I have to clarify: code that goes in production commercial system, not
some experimental or personal stuff, of course :-)

Alexander.

Of course!

As always, if somebody tries to force it upon you, just say no. It will be the right thing to do and will relax your mind and soul!

But I am growing a tad bit concerned about the ratio of time you might have spent actually looking at Fleece, as opposed to writing about it?

If you feel it's not worth much of your time - then maybe withhold judgment?

I found a great way to explain your demand to my girl friend at the break fast table. I am having a bit of a hard time getting over your gun threat metaphor to be honest, so that came up. We were discussing how Eva Mendes has so much more sex than Salma Hayek and how great it would have been if Salma would have stuck her toe into Clooneys mouth in Dusk to Dawn. So it's like:


Fleece is your nitro system and you are complaining that it's not having a fuel nozzle that fits the standard filler neck.

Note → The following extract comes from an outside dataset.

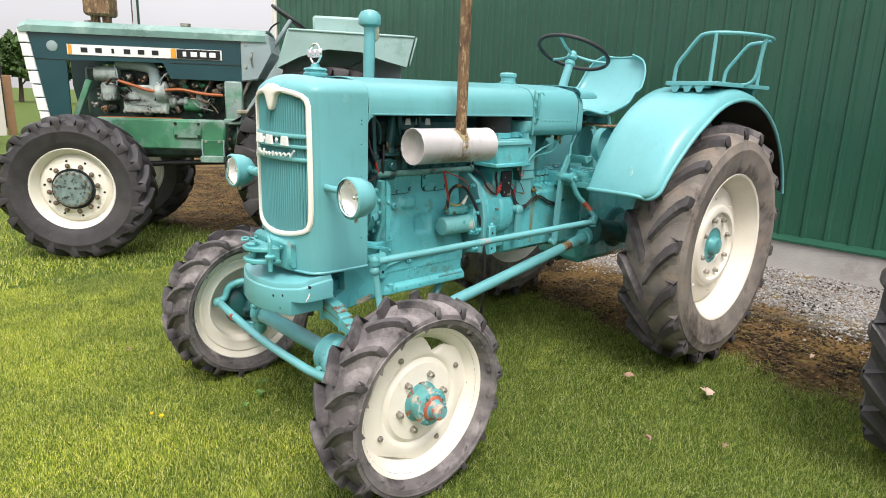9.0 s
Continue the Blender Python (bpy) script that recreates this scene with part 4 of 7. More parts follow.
def build_front_frame():
    # ballast block that serves as bumper
    arc = [(-0.104 + 0.086 * ((y - 0.01) / 0.255) ** 2, y) for y in [-0.230 + 0.032 * i for i in range(16)]]
    plan = [(0.122, -0.245), (0.02, -0.248), (0.0, -0.247), (-0.016, -0.241)] + arc + [(-0.016, 0.262), (0.0, 0.268), (0.02, 0.269), (0.122, 0.266)]
    low = [(0.10, arc[1][1])] + arc[1:-1] + [(0.10, arc[-2][1])]
    s = Shape()
    rings = []
    for z, g in ((0.627, 0.9995), (0.632, 1.0), (0.695, 1.0), (0.701, 0.994), (0.704, 0.978), (0.707, 0.966), (0.718, 0.960), (0.725, 0.948), (0.727, 0.925)):
        rings.append([(0.08 + (x - 0.08) * g, y * g, z - (0.034 * min(1, max(0, (0.05 - x) / 0.13)) if z > 0.69 else 0)) for x, y in plan])
    s.loft([r[::-1] for r in rings])
    s.loft([[(0.08 + (x - 0.08) * g, y * g, z) for x, y in low][::-1] for z, g in ((0.566, 0.985), (0.572, 0.999), (0.640, 0.999))])
    ob = part("front_weight", s, paint, tractor, "heavy cast turquoise front ballast block", 30)
    part("bolt_hole", Shape().cyl((0.011, -0.2492, 0.688), (0.011, -0.24, 0.688), 0.0065, n=12), core, ob, "dark drilled hole")
    for x, z, k in ((0.004, 0.652, 1.0), (-0.004, 0.640, 0.6)):
        part("paint_chip", Shape().prism([(x - 0.006 * k, z - 0.012 * k), (x + 0.001, z - 0.010 * k), (x + 0.007 * k, z + 0.010 * k), (x + 0.004 * k, z + 0.014 * k), (x - 0.003 * k, z)], "y", -0.2470, -0.2486, 0.0003), cream_trim, ob, "pale chipped paint")
    for y, z in ((0.175, 0.648), (-0.118, 0.640), (-0.162, 0.648), (-0.15, 0.592)):
        fx = -0.104 + 0.086 * ((y - 0.01) / 0.255) ** 2
        holes = Shape().cyl((fx - 0.0012, y, z), (0.03, y, z), 0.0052 if z > 0.63 else 0.003, n=12)
        part("bolt_hole", holes, core, ob, "dark drilled hole")
    # tow coupling
    part("plate_gap", Shape().box((0.027, 0.018, 0.796), (0.010, 0.311, 0.128), 0.004), core, ob, "dark gap round the coupling plate")
    pl = Shape().box((0.004, 0.018, 0.795), (0.046, 0.306, 0.122), 0.012)
    pl.bolt((-0.026, 0.13, 0.83), (-1, 0, 0), 0.007).bolt((-0.026, -0.095, 0.83), (-1, 0, 0), 0.007)
    cp = part("tow_coupling", pl, paint_worn, tractor, "turquoise front tow coupling with drop pin")
    jaw = Shape()
    for z in (0.808, 0.758):
        jaw.prism([(-0.026, 0.115), (-0.07, 0.10), (-0.125, 0.055), (-0.135, 0.01), (-0.12, -0.035), (-0.07, -0.075), (-0.026, -0.085)][::-1], "z", z, z + 0.018, 0.004)
    jaw.box((-0.045, 0.098, 0.79), (0.04, 0.02, 0.05), 0.004).box((-0.045, -0.07, 0.79), (0.04, 0.02, 0.05), 0.004)
    part("jaw", jaw, paint_worn, cp, "chipped turquoise jaw plates")
    pin = Shape().cyl((-0.095, 0.018, 0.742), (-0.095, 0.018, 0.842), 0.013, n=14, bev=0.003)
    pin.lathe([(0.026, 0), (0.028, 0.006), (0.016, 0.012)], (-0.095, 0.018, 0.828), (-0.095, 0.018, 2), 18)
    pin.tube([(-0.095 + 0.0, 0.018 + 0.03 * math.cos(radians(a)), 0.846 + 0.010 * math.sin(radians(a))) for a in range(0, 361, 30)], 0.0045, 8, 2)
    part("drop_pin", pin, paint_worn, cp)
    hd = Shape()
    hd.cyl((-0.075, -0.088, 0.735), (-0.075, -0.088, 0.83), 0.010, n=12)
    hd.tube([(-0.075, -0.088, 0.83), (-0.073, -0.084, 0.855), (-0.066, -0.058, 0.878)], 0.008, 8, 4)
    hd.lathe([(0.020, 0), (0.022, 0.008), (0.014, 0.014)], (-0.075, -0.088, 0.79), (-0.075, -0.088, 2), 16)
    part("latch_handle", hd, paint_worn, cp)
    hd = Shape()
    hd.tube([(-0.11, 0.085, 0.835), (-0.10, 0.105, 0.84), (-0.085, 0.11, 0.842), (-0.078, 0.09, 0.84), (-0.09, 0.075, 0.838), (-0.11, 0.085, 0.835)], 0.005, 8, 4)
    part("safety_hook", hd, paint_worn, cp)
    # cast front frame below the radiator
    fr = Shape()
    for sy in (-1, 1):
        fr.prism([(0.236, 0.83), (0.236, 0.61), (0.190, 0.590), (0.188, 0.568), (0.215, 0.530), (0.240, 0.519), (0.30, 0.524), (0.39, 0.536), (0.468, 0.543), (0.468, 0.80), (0.42, 0.80), (0.30, 0.83)], "y", sy * 0.105, sy * 0.150, 0.007)
    fr.box((0.30, 0, 0.60), (0.32, 0.215, 0.09), 0.01)
    ff = part("front_frame", fr, paint_cast, tractor, "cast turquoise front frame with chipped edge")
    flake = material("flaked_paint_over_rust", (0.42, 0.33, 0.24), 0.7, vary=0.35, scale=40, bump=0.02, spots=[(RUST, 28, 0.52, 0.6, 0.8), (TEAL, 22, 0.58, 0.62, 0.6)])
    part("flaked_patch", Shape().prism([(0.305, 0.532), (0.335, 0.533), (0.375, 0.540), (0.386, 0.560), (0.372, 0.566), (0.352, 0.558), (0.338, 0.562), (0.322, 0.552), (0.308, 0.548)], "y", -0.1492, -0.1508, 0.0004), flake, ff, "brown patch where paint flaked off")
    for x, z in ((0.395, 0.565), (0.43, 0.60)):
        part("frame_bolt", Shape().bolt((x, -0.150, z), (0, -1, 0), 0.010, 0.009), paint_worn, ff)
    bb = Shape()
    bb.cyl((0.33, -0.19, 0.745), (0.43, -0.19, 0.745), 0.018, n=14, bev=0.003)
    bb.cyl((0.315, -0.19, 0.745), (0.33, -0.19, 0.745), 0.012, n=6)
    part("spacer_bolt", bb, paint_worn, ff)
    br = Shape()
    br.prism([(0.29, 0.817), (0.40, 0.789), (0.470, 0.774), (0.470, 0.762), (0.40, 0.777), (0.29, 0.805)], "y", -0.10, -0.172, 0.002)
    br.box((0.438, -0.163, 0.705), (0.036, 0.012, 0.140), 0.003)
    b2 = part("engine_bracket", br, paint_cast, ff, "angle bracket with two holes")
    hl = Shape().cyl((0.438, -0.1697, 0.750), (0.438, -0.160, 0.750), 0.0075, n=12).cyl((0.438, -0.1697, 0.664), (0.438, -0.160, 0.664), 0.0075, n=12)
    part("bolt_hole", hl, core, b2)
    # leaf spring across the frame
    sp = None
    tip_rust = material("rusty_leaf_end", (0.26, 0.13, 0.07), 0.7, vary=0.4, scale=50, bump=0.02, spots=[(TEAL, 45, 0.46, 0.54, 0.6)])
    for k, hw in enumerate((0.446, 0.442, 0.420, 0.395, 0.365, 0.331, 0.297, 0.276)):
        g = Shape()

        def leaf(u0, u1, n, grow, th=0.0080):
            rows = []
            for i in range(n + 1):
                u = u0 + (u1 - u0) * i / n
                z = 0.618 - 0.375 * u * u - 0.0095 * (8 - k) - grow
                rows.append([(0.115 - grow, 0.013 + u, z), (0.165 + grow, 0.013 + u, z), (0.165 + grow, 0.013 + u, z + th + 2 * grow), (0.115 - grow, 0.013 + u, z + th + 2 * grow)])
            return rows
        g.loft(leaf(-hw, hw, 16, 0))
        if k == 0:
            for sy in (-1, 1):
                g.cyl((0.113, sy * 0.436 + 0.013, 0.488), (0.167, sy * 0.436 + 0.013, 0.488), 0.018, n=14)
            sp = part("leaf_spring", g, paint_worn, tractor, "turquoise transverse leaf spring showing red primer")
        else:
            part("spring_leaf", g, paint_worn if k % 3 else leaf_rust, sp)
            for sy in (-1, 1):
                part("leaf_tip", Shape().loft(leaf(sy * (hw - 0.007), sy * (hw + 0.0006), 1, 0.0005)[::sy]), tip_rust, sp, "bare rusty leaf end")
    for sy in (-1, 1):
        for u, zc, h in ((0.178, 0.557, 0.105), (0.318, 0.528, 0.066)):
            c = Shape().box((0.14, 0.013 + sy * u, zc), (0.060, 0.016, h), 0.003, (sy * -7, 0, 0))
            part("spring_clip", c, paint, sp)
        sh = Shape()
        for x in (0.105, 0.172):
            sh.prism([(0.013 + sy * 0.436 - 0.022, 0.492), (0.013 + sy * 0.436 - 0.012, 0.508), (0.013 + sy * 0.436 + 0.012, 0.508), (0.013 + sy * 0.436 + 0.022, 0.492), (0.013 + sy * 0.436 + 0.020, 0.395), (0.013 + sy * 0.436 + 0.010, 0.380), (0.013 + sy * 0.436 - 0.010, 0.380), (0.013 + sy * 0.436 - 0.020, 0.395)], "x", x, x + 0.012, 0.003)
        shk = part("shackle", sh, paint_worn, sp, "turquoise spring shackle")
        for z in (0.488, 0.402):
            part("shackle_pin", Shape().bolt((0.1045, sy * 0.436 + 0.013, z), (-1, 0, 0), 0.012, 0.012), hub_rust, sp, "worn shackle pin")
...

It just doesn't make sense. It is not an inadvertent mistake, but by design, that nitro, or Fleece, must be attached closer to the engine. Because with a fuel nozzle, sure, in theory you'd have a nitro tank you could conveniently re-use with any car model. It would also be useless. Because, yes, you could fill nitro right into the tank by any means. But you defeat the goal of focused performance.** And it would really look stupid. (Salma's toe does not play a role in the metaphor and is not associated with the fuel nozzle. The connection is merely that  Eva played in 2F2F.)

For all else, you have not actually explained why you find Fleece so surprisingly offensive, nor why you would fire people for using it (your next scare metaphor). Or why you maintain that it is somehow 'unprofessional' to use something like it.

I am happy to receive usable, even destructive feedback. But what policy is this?

Some investment to disclose? The pureness of Lua? But claiming the professional high ground? Give me a break. There are thinking beings around. I am seeing you contributed command line tools for converting Lua to JSON and vice versa. I appreciate that this is the other end of employing converters for manual tasks. I wouldn't dream of criticizing their performance.

I am off looking into Fleece for JIT. If somebody has an actual benchmark to beat, please let me know.

Henning

* as with all metaphors, there are limits to this metaphor. You may however consider a parallel between time-wise control (nitro button) and efficiency control (cycle and memory consumption), as the essence of the performance goal.